The requirement to adhere to a measurement of the volume of water is insufficient.
– presumeably there were water apportionment agreements in the U.S. The management of their river water has been a disaster. Today there is litigation over water rights on every River in the U.S. and a national association of lawyers who do nothing but litigation over water rights. A lack of protection, planning and foresight for water means that individual citizens lose out. Who can afford the corporate lawyers?
– it is smart to be involved and knowledgeable. It is smart to be activist, when it comes to water.
Item 9, page 10: DATA ACQUISITION AND MONITORING
“The existing network of groundwater monitoring is insufficient to provide reliable information on water quality and water levels and their variability.”
That is a point we have been challenging “at the microphone” in water meetings when Government people are in attendance. We do not have the data to know what the withdrawal of water is from underground aquifers, what the aquifer recharge rates are under conditions of climate change. They have updated their response to the question by asserting that they have very good information and quote the divergence between what’s coming down (precipitation) and what is lost through transevaporation. Ask “How do you collect the information for combined human withdrawals from the aquifers?”.
The answer is: they don’t have systems in place to do this.
Exactly what Rosenberg tells us.
It is not acceptable to not know what’s happening to levels and quality of water in aquifers, and simultaneously expanding access to aquifer water. On the quality side, aquifer water is being contaminated by coalbed methane (shallow gas) development. There are numerous stories about it. Friends of my parents visited and related how their son has many wells per quarter section. Now, when they turn on the tap, if ignited, the water appears to be on fire, from the methane that has leaked into the aquifers, as a consequence of the drilling. The Government turns a blind eye. No regulation to protect the water. We know very well that when the oil and gas companies leave, after the well is drained, they will no longer be delivering a water supply to the farmer, as they now do. With no potable water, no one will live there in future.

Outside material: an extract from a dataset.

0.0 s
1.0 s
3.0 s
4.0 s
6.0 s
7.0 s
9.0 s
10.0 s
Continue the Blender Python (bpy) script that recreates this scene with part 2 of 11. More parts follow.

We are in a situation where it’s not a good idea to sit on the back-side watching TV. Better to get on the phone and raise a little hell.

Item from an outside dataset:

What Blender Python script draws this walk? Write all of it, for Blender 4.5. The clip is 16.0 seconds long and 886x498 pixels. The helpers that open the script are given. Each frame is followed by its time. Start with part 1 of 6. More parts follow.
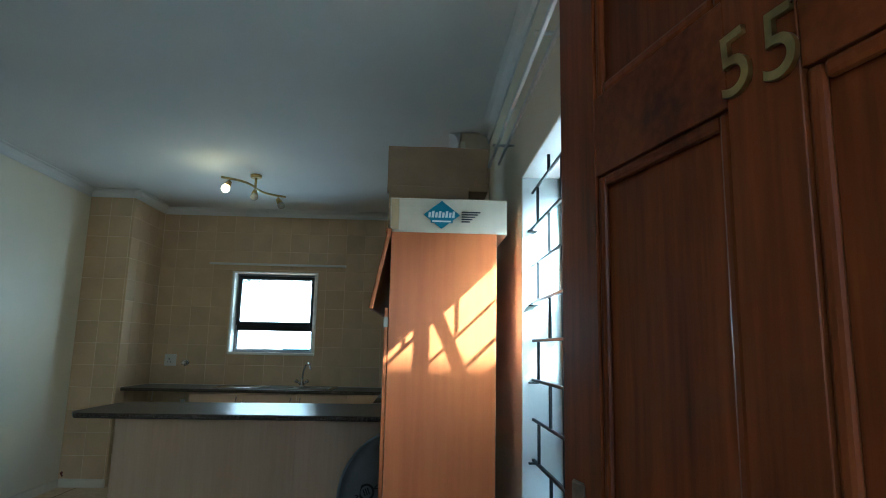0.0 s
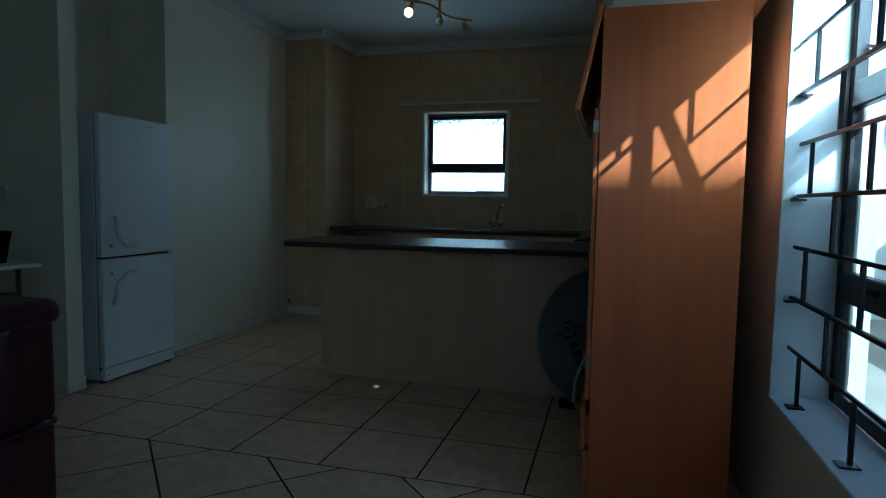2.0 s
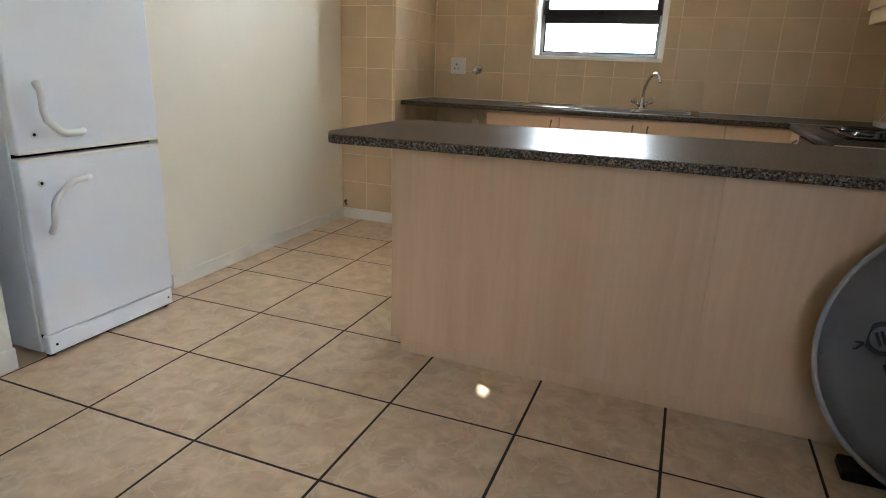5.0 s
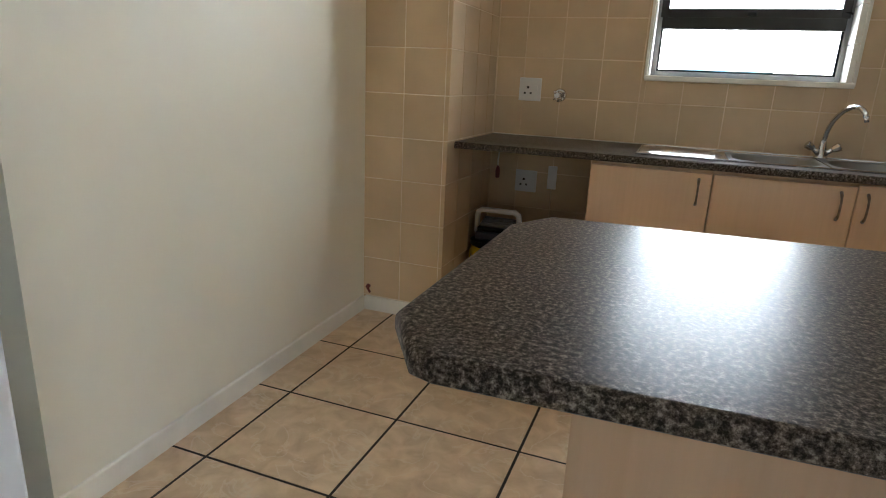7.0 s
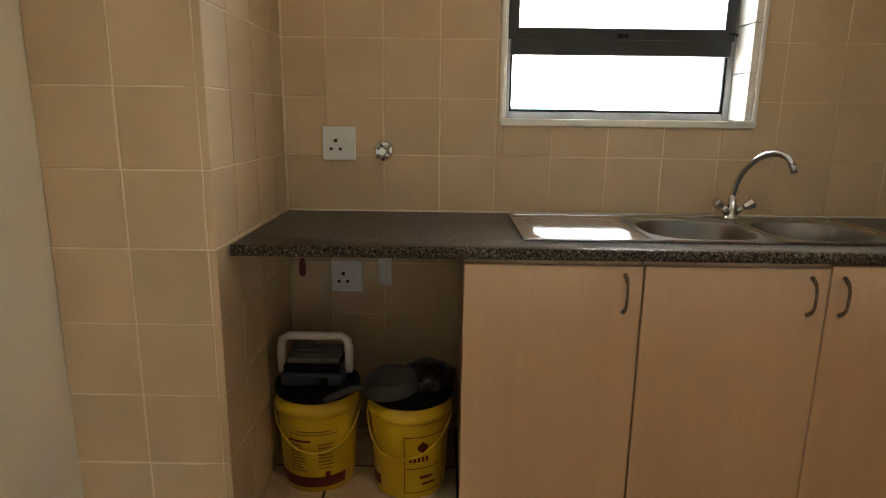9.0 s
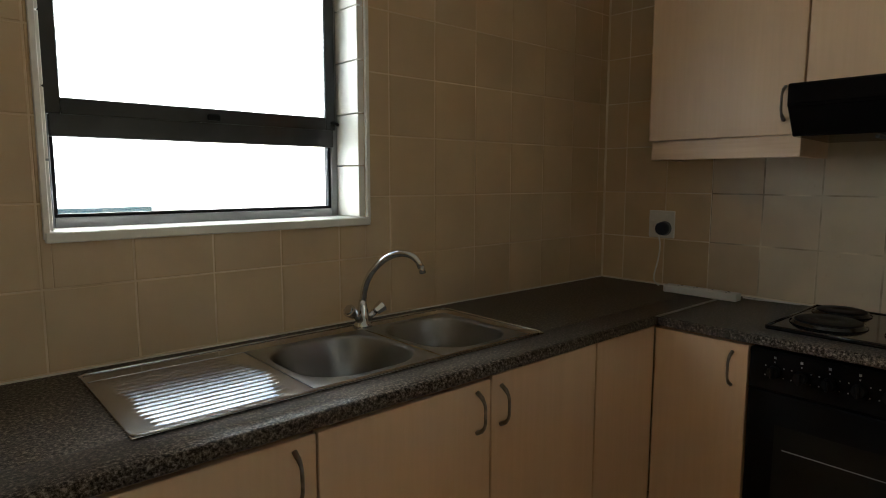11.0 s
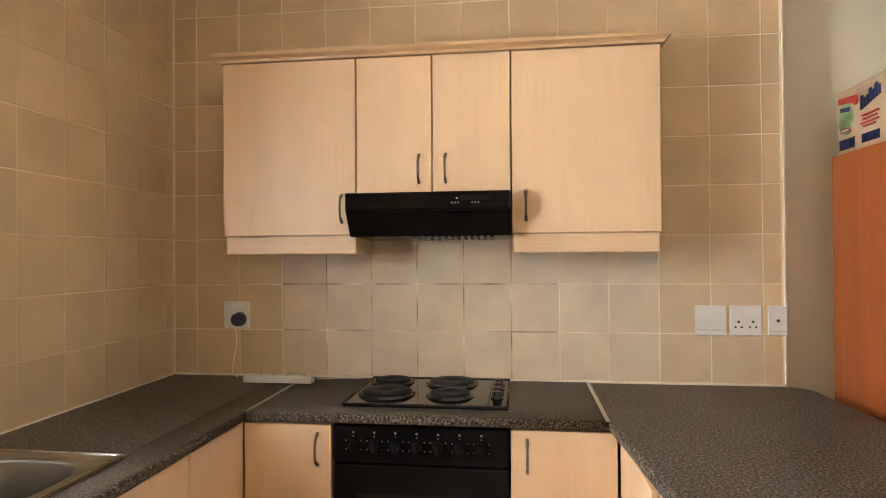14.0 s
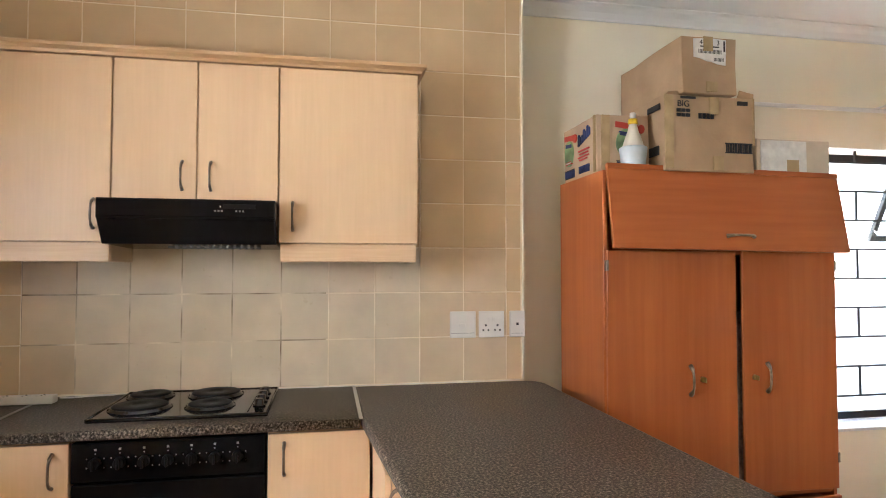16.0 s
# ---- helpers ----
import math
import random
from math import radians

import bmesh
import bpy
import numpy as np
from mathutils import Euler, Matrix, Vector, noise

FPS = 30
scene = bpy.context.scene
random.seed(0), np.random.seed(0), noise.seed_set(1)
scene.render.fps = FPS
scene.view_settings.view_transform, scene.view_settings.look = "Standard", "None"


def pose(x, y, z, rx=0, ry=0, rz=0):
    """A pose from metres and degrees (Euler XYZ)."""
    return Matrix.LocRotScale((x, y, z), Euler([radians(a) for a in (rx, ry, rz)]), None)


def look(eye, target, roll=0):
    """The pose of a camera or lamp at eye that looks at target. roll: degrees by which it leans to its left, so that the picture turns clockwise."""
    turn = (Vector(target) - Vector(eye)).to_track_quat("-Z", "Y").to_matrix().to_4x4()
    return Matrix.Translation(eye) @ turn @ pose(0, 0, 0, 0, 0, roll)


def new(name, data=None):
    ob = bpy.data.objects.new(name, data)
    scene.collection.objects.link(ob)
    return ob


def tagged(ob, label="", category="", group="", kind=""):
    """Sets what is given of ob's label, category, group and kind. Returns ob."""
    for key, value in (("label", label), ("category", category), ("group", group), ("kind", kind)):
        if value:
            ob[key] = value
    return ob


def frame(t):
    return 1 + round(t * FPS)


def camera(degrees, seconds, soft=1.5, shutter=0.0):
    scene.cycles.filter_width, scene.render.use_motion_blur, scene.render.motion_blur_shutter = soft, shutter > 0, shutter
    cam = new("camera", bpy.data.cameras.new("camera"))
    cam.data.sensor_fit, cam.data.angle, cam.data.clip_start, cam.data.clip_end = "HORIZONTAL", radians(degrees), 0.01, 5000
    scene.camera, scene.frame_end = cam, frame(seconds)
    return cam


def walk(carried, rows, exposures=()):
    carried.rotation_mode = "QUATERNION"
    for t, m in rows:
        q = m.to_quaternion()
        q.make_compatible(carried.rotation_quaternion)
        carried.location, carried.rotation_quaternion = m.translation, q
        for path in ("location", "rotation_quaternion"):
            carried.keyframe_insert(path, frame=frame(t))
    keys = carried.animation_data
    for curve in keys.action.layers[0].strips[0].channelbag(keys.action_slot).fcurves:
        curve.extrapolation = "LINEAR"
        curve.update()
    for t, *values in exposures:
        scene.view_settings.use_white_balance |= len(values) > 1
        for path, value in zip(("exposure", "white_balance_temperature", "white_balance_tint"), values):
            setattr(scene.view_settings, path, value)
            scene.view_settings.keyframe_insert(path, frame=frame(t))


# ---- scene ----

This is just a sampling of material in the Report. I only read to page 10.
I am hoping that others will read further and provide comment, if warranted.
We work with many good people in Government. By sharing our information with them, and vice versa, everyone can do their work better. Many thanks to Wayne Dybvig for sending the Rosenberg Report. Wayne was Executive Director of Sask Water when we were working on the Meridian Dam. He is Executive Director, Prairie Provinces Water Board. He is now an employee of the Federal Government, and sits on the International Joint Commission (IJC).
People tend to think of the IJC in relation to the management of the transboundary water in central Canada, the Great Lakes. But the IJC is responsible along the length of the border between Canada and the U.S.
Wayne is involved in negotiations that affect transboundary water in western Canada, for example, the Milk River that flows out of Alberta south into the Missouri system which then joins the Mississippi.